Objective: Using the listing below, set down each line from the line containing "pose from metres" through the line containing "of a camera", both ends included, exactly and with nothing added.

Records provided:
+--
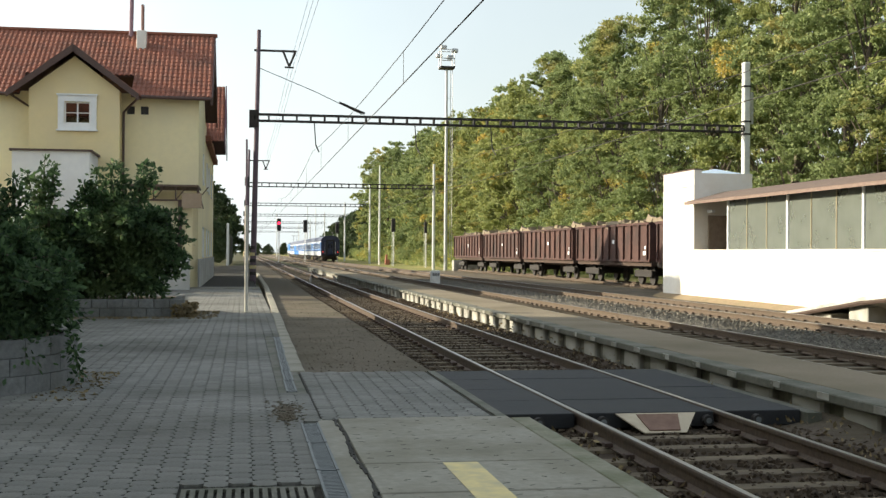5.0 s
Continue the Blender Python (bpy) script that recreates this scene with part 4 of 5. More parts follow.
# gable roof over the bay: dark bargeboards, tiles
for s in (-1, 1):
    xe = -7.25 + s * 2.75
    tiled_slope("roof_tiles", house, (xe, YB - 0.5, 8.36), (xe, YF + 0.6, 8.36), (-7.25, YF + 3.0, 10.42), (-7.25, YB - 0.5, 10.42))
    bm = bmesh.new()
    q = [bm.verts.new(c) for c in ((xe, YB - 0.53, 8.14), (xe, YB - 0.53, 8.43), (-7.25, YB - 0.53, 10.50), (-7.25, YB - 0.53, 10.16))]
    bm.faces.new(q)
    bm.normal_update()
    bmesh.ops.solidify(bm, geom=bm.faces[:], thickness=0.07)
    part("bargeboard", bm, FASCIA, house, "dark brown timber bargeboard")
# main roof, ridge along x
tiled_slope("roof_tiles", house, (-16.5, YF - 0.55, 8.42), (-9.6, YF - 0.55, 8.42), (-9.6, 59.5, 12.0), (-16.5, 59.5, 12.0))
tiled_slope("roof_tiles", house, (-9.6, 55.96, 9.5), (-4.9, 55.96, 9.5), (-4.9, 59.5, 12.0), (-9.6, 59.5, 12.0))
tiled_slope("roof_tiles", house, (-4.9, YF - 0.55, 8.42), (-1.42, YF - 0.55, 8.42), (-1.42, 59.5, 12.0), (-4.9, 59.5, 12.0))
tiled_slope("roof_tiles", house, (-1.42, 64.6, 8.42), (-16.5, 64.6, 8.42), (-16.5, 59.5, 12.0), (-1.42, 59.5, 12.0))
part("ridge_tiles", rods(*[((-16.5 + i * 0.4, 59.5, 12.06), (-16.5 + i * 0.4 + 0.42, 59.5, 12.08), 0.12, 0.10) for i in range(38)]), ROOF_TILE, house)
part("eave_gutter", rods(((-4.6, YF - 0.62, 8.40), (-1.45, YF - 0.62, 8.36), 0.075)), FASCIA, house, "brown half-round gutter")
part("eave_gutter", rods(((-16.4, YF - 0.62, 8.40), (-9.9, YF - 0.62, 8.38), 0.075)), FASCIA, house, "brown half-round gutter")
part("verge_board", boxes((-1.46, YF - 0.55, 8.10, -1.40, YF - 0.5, 8.4)), FASCIA, house)
bm = bmesh.new()
q = [bm.verts.new(c) for c in ((-1.41, YF - 0.55, 8.12), (-1.41, YF - 0.55, 8.46), (-1.41, 59.5, 12.06), (-1.41, 64.6, 8.46), (-1.41, 64.6, 8.12), (-1.41, 59.5, 11.68))]
bm.faces.new(q)
bm.normal_update()
bmesh.ops.solidify(bm, geom=bm.faces[:], thickness=0.05)
part("verge_board", bm, FASCIA, house, "dark brown verge board")
# side wall towards the platform, with windows
bm = bmesh.new()
prism(bm, [(YF + 0.4, -0.1), (82, -0.1), (82, 7.4), (64.2, 8.5), (59.5, 11.6), (YF + 0.4, 8.6)], "x", -2.38, -1.98)
side = part("side_wall", bm, CREAM_WALL, house, "cream rendered side wall in shade")
for y in (60.5, 66.5, 70.5, 76.0):
    for z in (1.3, 4.9):
        w = part("side_window", boxes((-1.99, y, z, -1.93, y + 0.09, z + 1.5), (-1.99, y + 1.0, z, -1.93, y + 1.09, z + 1.5), (-1.99, y, z + 1.41, -1.93, y + 1.09, z + 1.5), (-1.99, y, z, -1.90, y + 1.09, z + 0.08)), WINDOW_WHITE, house)
        part("pane", boxes((-1.978, y + 0.09, z + 0.08, -1.968, y + 1.0, z + 1.41)), GLASS, w)
part("plinth", boxes((-1.98, YF - 0.2, -0.1, -1.90, 82, 1.25)), GREY_PLINTH, house, "grey rendered plinth")
part("rear_wall", boxes((-16, 81.6, -0.1, -2.4, 82, 7.4)), CREAM_WALL, house)
part("left_wall", boxes((-16, YF + 0.4, -0.1, -15.6, 81.6, 8.0)), CREAM_WALL, house)
# cross gable over the side wall
tiled_slope("roof_tiles", house, (-5.5, 65.8, 7.5), (-1.05, 65.8, 7.5), (-1.05, 70.0, 11.0), (-5.5, 70.0, 11.0))
tiled_slope("roof_tiles", house, (-1.05, 74.2, 7.5), (-5.5, 74.2, 7.5), (-5.5, 70.0, 11.0), (-1.05, 70.0, 11.0))
bm = bmesh.new()
q = [bm.verts.new(c) for c in ((-1.02, 65.8, 7.1), (-1.02, 65.8, 7.6), (-1.02, 70, 11.08), (-1.02, 74.2, 7.6), (-1.02, 74.2, 7.1), (-1.02, 70, 10.6))]
bm.faces.new(q)
bm.normal_update()
bmesh.ops.solidify(bm, geom=bm.faces[:], thickness=0.06)
part("bargeboard", bm, mat("plum_bargeboard", (0.07, 0.03, 0.055), (0.11, 0.05, 0.08), 5, 0.6), house, "plum-dark timber bargeboard")
part("rear_roof", boxes((-16, 64.6, 7.4, -1.7, 82.3, 7.7)), ROOF_TILE, house)
# rain pipes
part("downpipe", rods(((-9.95, YF - 0.6, 8.35), (-9.25, YB + 0.9, 7.9), 0.05), ((-9.25, YB + 0.9, 7.9), (-9.22, YB + 0.9, 0), 0.05)), FASCIA, house, "brown downpipe")
part("downpipe", rods(((-4.6, YF - 0.6, 8.32), (-5.25, YF - 0.12, 7.75), 0.05), ((-5.25, YF - 0.12, 7.75), (-5.25, YF - 0.12, 0), 0.055)), FASCIA, house, "brown downpipe")
# chimney and mast on the roof
ch = part("chimney", boxes((-5.0, 58.2, 10.9, -4.56, 58.7, 12.0), bevel=0.02), WHITE_PAINT, house, "white rendered chimney")
part("flue", rods(((-4.74, 58.45, 11.95), (-4.74, 58.45, 13.25), 0.08)), mat("rusty_flue", (0.22, 0.12, 0.10), (0.3, 0.17, 0.14), 6, 0.7), ch, "rusty flue pipe")
part("roof_mast", rods(((-5.35, 59.3, 11.8), (-5.3, 59.3, 15.2), 0.10)), mat("mauve_post", (0.20, 0.12, 0.15), (0.27, 0.17, 0.2), 6, 0.7), house, "tall rusty post on the roof")
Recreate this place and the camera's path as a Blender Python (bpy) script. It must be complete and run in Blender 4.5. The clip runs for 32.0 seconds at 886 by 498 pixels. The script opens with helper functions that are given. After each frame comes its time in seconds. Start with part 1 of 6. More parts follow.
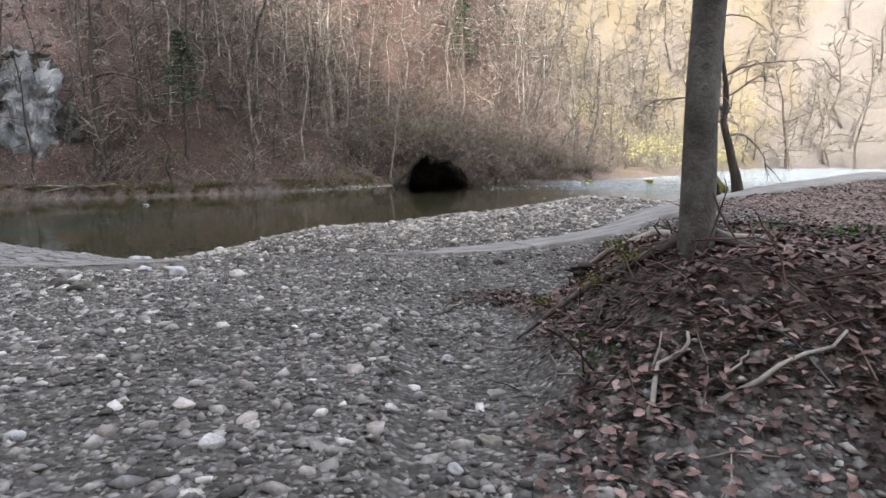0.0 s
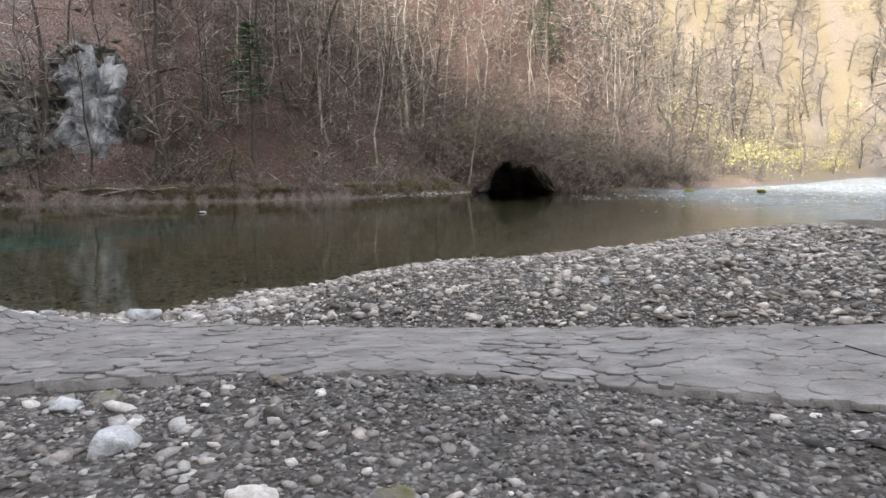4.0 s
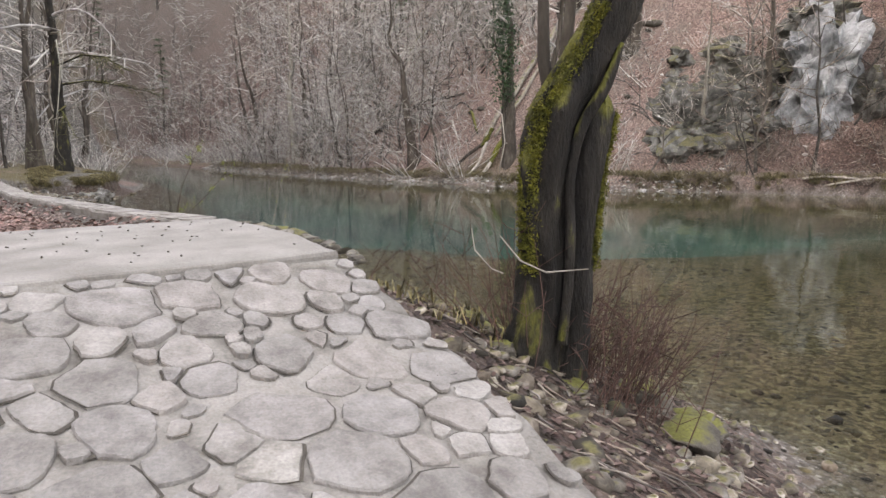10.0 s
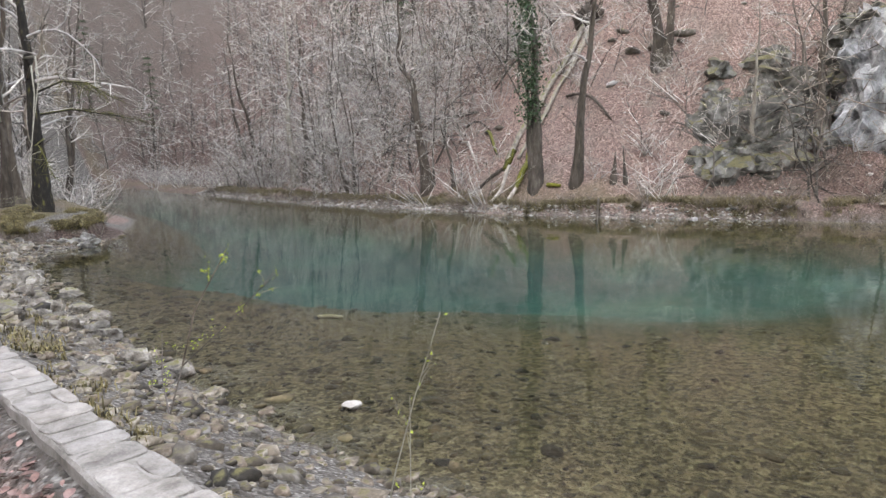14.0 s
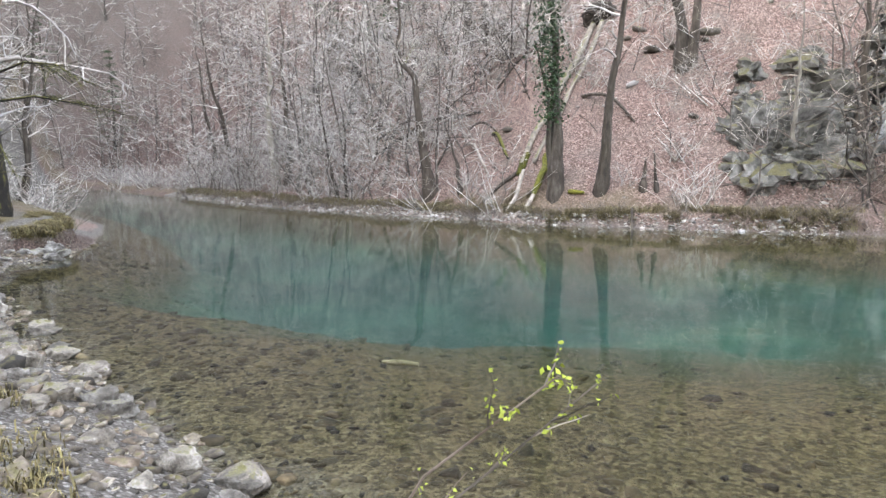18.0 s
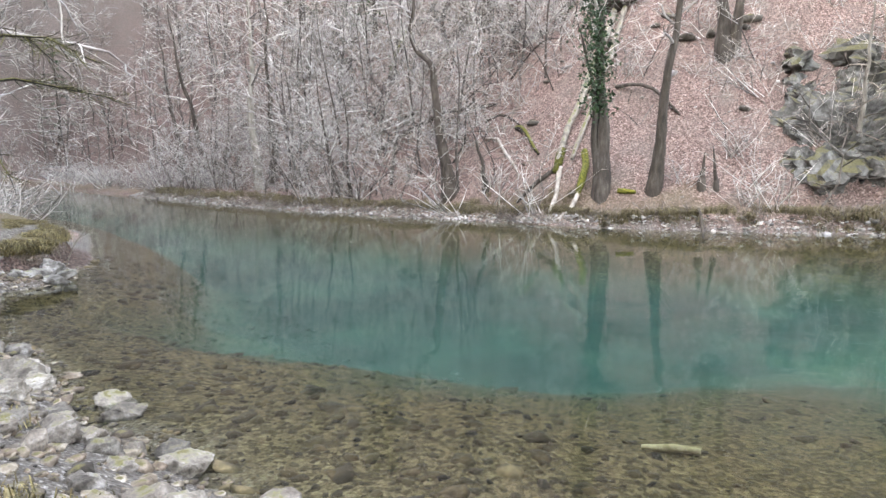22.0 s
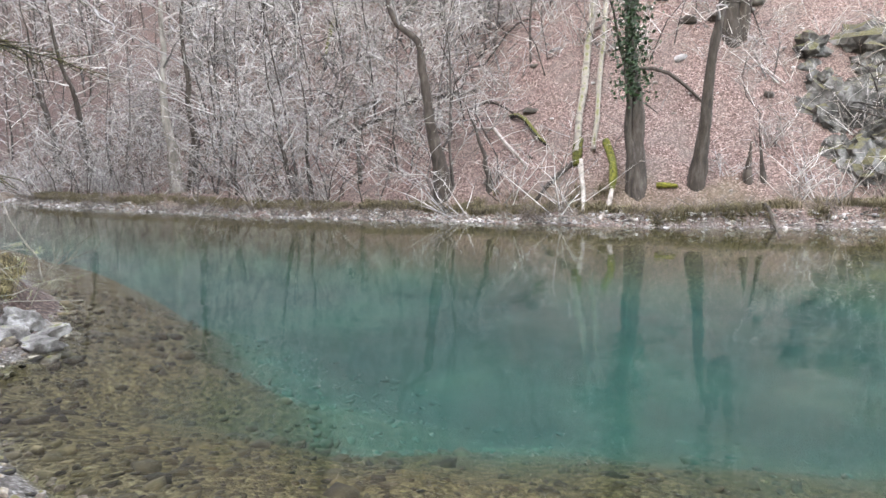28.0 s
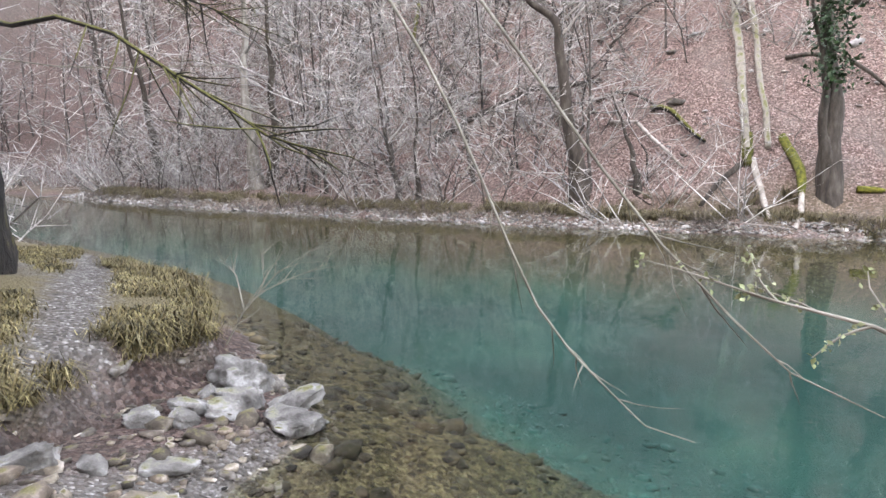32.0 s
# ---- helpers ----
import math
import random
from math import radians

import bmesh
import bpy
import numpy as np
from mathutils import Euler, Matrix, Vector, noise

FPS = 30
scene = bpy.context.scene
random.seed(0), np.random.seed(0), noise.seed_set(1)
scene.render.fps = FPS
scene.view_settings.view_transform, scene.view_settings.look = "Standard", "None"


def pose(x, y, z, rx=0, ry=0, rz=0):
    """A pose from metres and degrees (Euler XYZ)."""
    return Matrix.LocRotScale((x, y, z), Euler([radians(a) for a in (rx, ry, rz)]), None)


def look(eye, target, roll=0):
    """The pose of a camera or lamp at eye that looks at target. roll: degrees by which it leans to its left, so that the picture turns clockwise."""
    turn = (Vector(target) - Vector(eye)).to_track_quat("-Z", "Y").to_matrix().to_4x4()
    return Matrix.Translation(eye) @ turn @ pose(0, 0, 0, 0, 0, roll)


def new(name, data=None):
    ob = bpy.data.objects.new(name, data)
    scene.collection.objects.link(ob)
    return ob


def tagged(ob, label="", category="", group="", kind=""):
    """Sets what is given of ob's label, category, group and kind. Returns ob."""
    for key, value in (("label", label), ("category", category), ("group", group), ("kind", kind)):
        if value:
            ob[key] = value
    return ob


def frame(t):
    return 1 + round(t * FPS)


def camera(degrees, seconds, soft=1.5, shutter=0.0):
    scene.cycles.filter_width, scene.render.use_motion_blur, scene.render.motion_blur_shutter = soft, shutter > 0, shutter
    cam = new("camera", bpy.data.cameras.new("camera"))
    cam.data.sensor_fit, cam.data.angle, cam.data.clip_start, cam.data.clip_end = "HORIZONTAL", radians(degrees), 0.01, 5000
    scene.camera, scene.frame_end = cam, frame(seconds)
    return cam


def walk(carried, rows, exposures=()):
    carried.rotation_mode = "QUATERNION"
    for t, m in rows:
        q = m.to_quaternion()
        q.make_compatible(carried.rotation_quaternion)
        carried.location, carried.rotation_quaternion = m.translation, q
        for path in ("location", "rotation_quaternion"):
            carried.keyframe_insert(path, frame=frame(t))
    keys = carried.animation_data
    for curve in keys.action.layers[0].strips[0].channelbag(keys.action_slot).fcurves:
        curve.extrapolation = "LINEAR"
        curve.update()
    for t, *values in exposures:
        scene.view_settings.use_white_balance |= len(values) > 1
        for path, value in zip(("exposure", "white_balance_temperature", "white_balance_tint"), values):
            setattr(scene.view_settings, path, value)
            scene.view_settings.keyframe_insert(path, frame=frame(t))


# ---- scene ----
cam = camera(69.0, 32.0)
PATH = [
    (0, (-0.628, 1.063, 2.704), (-0.572, 3.043, 2.427), -0.3),
    (0.5, (-0.714, 1.754, 2.701), (-0.689, 3.733, 2.411), 0.1),
    (1, (-0.803, 2.511, 2.756), (-0.847, 4.491, 2.478), -0.4),
    (1.5, (-0.851, 3.22, 2.778), (-0.91, 5.2, 2.5), -0.2),
    (2, (-0.983, 3.995, 2.77), (-1.051, 5.975, 2.495), -0.1),
    (2.5, (-1.184, 4.72, 2.757), (-1.263, 6.698, 2.477), 0.1),
    (4.5, (-2.396, 7.744, 2.673), (-2.613, 9.715, 2.412), 0.2),
    (5, (-2.758, 8.47, 2.623), (-3.1, 10.421, 2.345), 0.1),
    (5.5, (-3.23, 9.166, 2.597), (-3.743, 11.078, 2.312), 0.1),
    (6, (-3.659, 9.734, 2.497), (-4.276, 11.615, 2.215), 0.2),
    (6.5, (-4.315, 10.417, 2.471), (-5.027, 12.263, 2.182), 0.1),
    (7, (-4.854, 10.99, 2.439), (-5.641, 12.804, 2.137), 0.0),
    (7.5, (-5.418, 11.508, 2.463), (-6.326, 13.266, 2.176), -0.2),
    (8, (-6.001, 12.017, 2.479), (-7.036, 13.701, 2.177), 0.1),
    (8.5, (-6.722, 12.273, 2.53), (-8.024, 13.761, 2.228), 0.3),
    (9, (-7.306, 12.457, 2.513), (-8.802, 13.748, 2.203), -0.1),
    (9.5, (-8.054, 12.579, 2.576), (-9.694, 13.682, 2.265), -0.1),
    (10, (-8.749, 12.693, 2.679), (-10.443, 13.709, 2.363), -0.3),
    (10.5, (-9.482, 12.741, 2.741), (-11.185, 13.745, 2.438), -0.2),
    (11, (-10.2, 12.846, 2.77), (-11.902, 13.852, 2.473), -0.6),
    (11.5, (-10.907, 12.798, 2.923), (-12.617, 13.795, 2.637), -0.4),
    (12, (-11.452, 12.819, 3.047), (-13.169, 13.804, 2.758), -0.8),
    (12.5, (-11.959, 12.81, 3.198), (-13.689, 13.773, 2.917), -0.9),
    (13, (-12.377, 12.88, 3.317), (-14.1, 13.855, 3.032), -1.2),
    (13.5, (-12.926, 13.039, 3.513), (-14.643, 14.025, 3.227), -1.4),
    (14, (-13.416, 13.299, 3.613), (-15.102, 14.337, 3.33), -1.5),
    (14.5, (-13.896, 13.48, 3.66), (-15.537, 14.59, 3.382), -1.2),
    (16.5, (-16.151, 13.631, 3.68), (-17.748, 14.805, 3.415), -0.6),
    (17, (-16.886, 13.411, 3.599), (-18.482, 14.584, 3.326), -0.3),
    (17.5, (-17.648, 13.197, 3.568), (-19.261, 14.349, 3.299), -0.3),
    (18, (-18.296, 12.974, 3.533), (-19.919, 14.111, 3.262), -0.6),
    (18.5, (-19.068, 12.787, 3.518), (-20.693, 13.919, 3.24), -0.5),
    (19, (-19.703, 12.659, 3.586), (-21.344, 13.767, 3.301), -0.9),
    (19.5, (-20.448, 12.544, 3.632), (-22.097, 13.64, 3.348), -0.8),
    (20, (-21.205, 12.44, 3.595), (-22.854, 13.535, 3.308), -0.9),
    (20.5, (-22.015, 12.205, 3.615), (-23.634, 13.347, 3.342), -0.6),
    (21, (-22.907, 12.005, 3.607), (-24.507, 13.17, 3.317), -0.7),
    (21.5, (-23.602, 11.784, 3.629), (-25.176, 12.988, 3.355), -0.8),
    (22, (-24.421, 11.575, 3.61), (-25.945, 12.838, 3.325), -0.7),
    (22.5, (-25.069, 11.386, 3.6), (-26.557, 12.696, 3.335), -0.6),
    (23, (-25.898, 11.205, 3.532), (-27.364, 12.536, 3.25), -0.7),
    (23.5, (-26.648, 11.073, 3.495), (-28.092, 12.429, 3.215), -0.7),
    (24, (-27.336, 10.962, 3.555), (-28.745, 12.353, 3.274), -0.9),
    (24.5, (-28.059, 10.857, 3.538), (-29.396, 12.318, 3.26), -0.5),
    (25, (-28.889, 10.773, 3.502), (-30.213, 12.246, 3.221), -0.7),
    (25.5, (-29.695, 10.66, 3.521), (-31.008, 12.143, 3.243), -0.7),
    (27.5, (-32.885, 10.448, 3.357), (-34.142, 11.979, 3.083), -0.8),
    (28, (-33.704, 10.499, 3.342), (-34.94, 12.044, 3.049), -1.1),
    (28.5, (-34.408, 10.547, 3.341), (-35.623, 12.111, 3.063), -1.0),
    (29, (-35.297, 10.648, 3.292), (-36.507, 12.214, 3.005), -0.8),
    (29.5, (-36.059, 10.623, 3.279), (-37.279, 12.184, 3.001), -0.7),
    (30, (-36.979, 10.615, 3.238), (-38.214, 12.163, 2.955), -0.6),
    (30.5, (-37.742, 10.556, 3.185), (-38.989, 12.096, 2.915), -0.8),
    (31, (-38.697, 10.588, 3.143), (-39.944, 12.126, 2.857), -0.5),
    (31.5, (-39.562, 10.564, 3.12), (-40.824, 12.09, 2.838), -0.4),
    (32, (-40.522, 10.553, 3.085), (-41.815, 12.052, 2.798), -0.3),
]
walk(cam, [(t, look(eye, aim, roll)) for t, eye, aim, roll in PATH], [(0, 2.85, 6600, 13), (2.5, 2.9, 6700, 13), (5, 2.78, 6850, 14), (6, 2.98, 7100, 15), (7, 3.12, 7100, 15), (9.5, 3.5, 7500, 16), (14, 3.8, 7050, 14), (17, 4.1, 6750, 13), (20, 4.28, 6800, 13), (28, 4.33, 6800, 14), (32, 4.3, 6800, 17)])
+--
Result:
    """A pose from metres and degrees (Euler XYZ)."""
    return Matrix.LocRotScale((x, y, z), Euler([radians(a) for a in (rx, ry, rz)]), None)


def look(eye, target, roll=0):
    """The pose of a camera or lamp at eye that looks at target. roll: degrees by which it leans to its left, so that the picture turns clockwise."""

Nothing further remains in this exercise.